Christmas cards from artists exhibition

Among the treasures of the John and Griselda Lewis Collection held at the Special Collections Service are a number of Christmas cards designed by well-known artists that were sent to their families and friends.

This exhibition features a selection of the cards which date from c. 1949-60, and include work by many important artists working during this period including John Piper, Gertrude Hermes, Quentin Blake, Jan Tschichold, Edward Ardizzone, Reynolds Stone, Lynton Lamb, Edward Bawden, John Nash, Blair Hughes-Stanton, Ruari McLean and Barnett Freedman.

John Lewis (1912-1996) was a typographer and graphic designer who, with Michael Twyman and Maurice Rickards, pioneered the study of printed ephemera. He was the author of several books, including Printed ephemera : the changing uses of type and letterforms in English and American printing, which was published in 1962. The collection consists of some 20,000 items illustrating the history of printing from the fifteenth century to the present, the earliest item being a leaf from a book printed by William Caxton. Much of the material can be described as printed ephemera, and includes a huge range of items, from bottle labels to examples of fine printing.

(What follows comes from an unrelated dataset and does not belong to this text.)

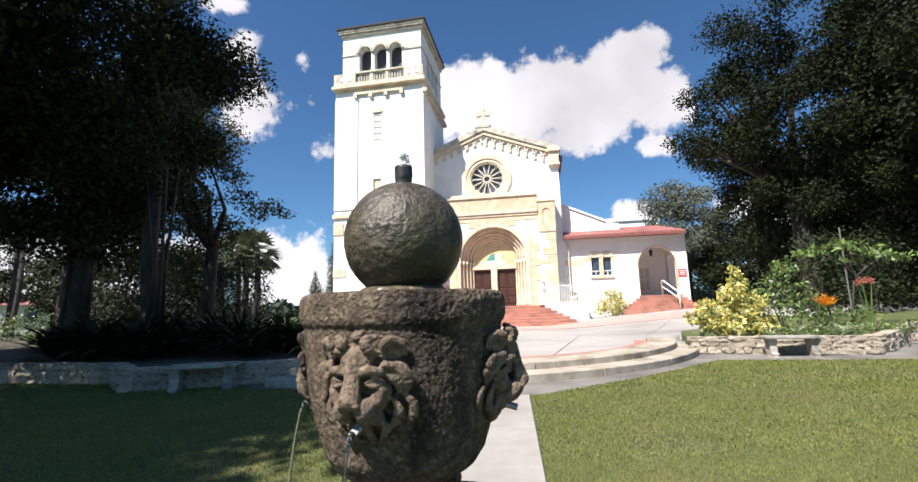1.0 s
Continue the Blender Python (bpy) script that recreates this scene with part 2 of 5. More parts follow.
M["coral"] = surface("coral_red_flowers", [(0.36, 0.10, 0.075), (0.46, 0.17, 0.125)], 9, 0.7, 0, island=0.3, trans=0.2)
M["pale_blade"] = surface("pale_striped_blades", [(0.26, 0.32, 0.17), (0.44, 0.48, 0.32)], 6, 0.5, 0, island=0.3, trans=0.2)
M["grey_leaf"] = surface("grey_green_small_leaves", [(0.075, 0.090, 0.060), (0.135, 0.150, 0.105)], 0.8, 0.6, 0, island=0.4, trans=0.15, spec=0.25)
# darker copy of the oak leaves: shade within the crowns put into the colour
M["shade_leaf"] = surface("shade_dark_oak_leaves", [(0.010, 0.015, 0.006), (0.022, 0.028, 0.010)], 0.7, 0.7, 0, island=0.35, trans=0.08, spec=0.1)
# near-black leaves for undergrowth; the tree shade is part of this colour
M["shade_dark_leaf"] = surface("shade_dark_fern_leaves", [(0.012, 0.020, 0.007), (0.028, 0.040, 0.014)], 3, 0.6, 0, island=0.4, trans=0.1, spec=0.2)
M["far_green"] = surface("distant_woods", [(0.030, 0.045, 0.025), (0.060, 0.080, 0.045)], 0.15, 0.9, 0.5, 0.5, island=0.3)
M["house_wall"] = surface("cream_house_wall", [(0.60, 0.57, 0.50), (0.70, 0.67, 0.60)], 1, 0.9, 0.1)
M["ball"] = surface("wet_mossy_stone", [(0.018, 0.015, 0.009), (0.050, 0.042, 0.026), (0.095, 0.082, 0.055)], 60, 0.46, 0.7, 130, stain=(0.036, 0.036, 0.015), stain_scale=11, stain_range=(0.48, 0.62), bump_dist=0.006)
M["cast"] = surface("brown_cast_stone", [(0.028, 0.021, 0.014), (0.135, 0.102, 0.070), (0.32, 0.26, 0.185)], 75, 0.7, 0.9, 130, stain=(0.020, 0.015, 0.010), stain_scale=9.0, stain_range=(0.49, 0.62), stain_rough=0.35, bump_dist=0.007, sharp=0.6, streak=0.14, flaky=True, spec=0.3)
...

The collection is classified thematically and occupies about 100 boxes in which most of the specimens are mounted on large sheets – the categories include proclamations and broadsides dating from 1650; 1,200 artists' greeting cards designed by artists for their personal use, and the advertising archive of Reckitt & Coleman, Australia.

Please note that all the items on display in this exhibition are colour reproductions of the originals, but the original cards are available to view on request by contacting the Special Collections Service.

The exhibition will be on display from 9 December 2010 - mid-January 2011 at the University Library.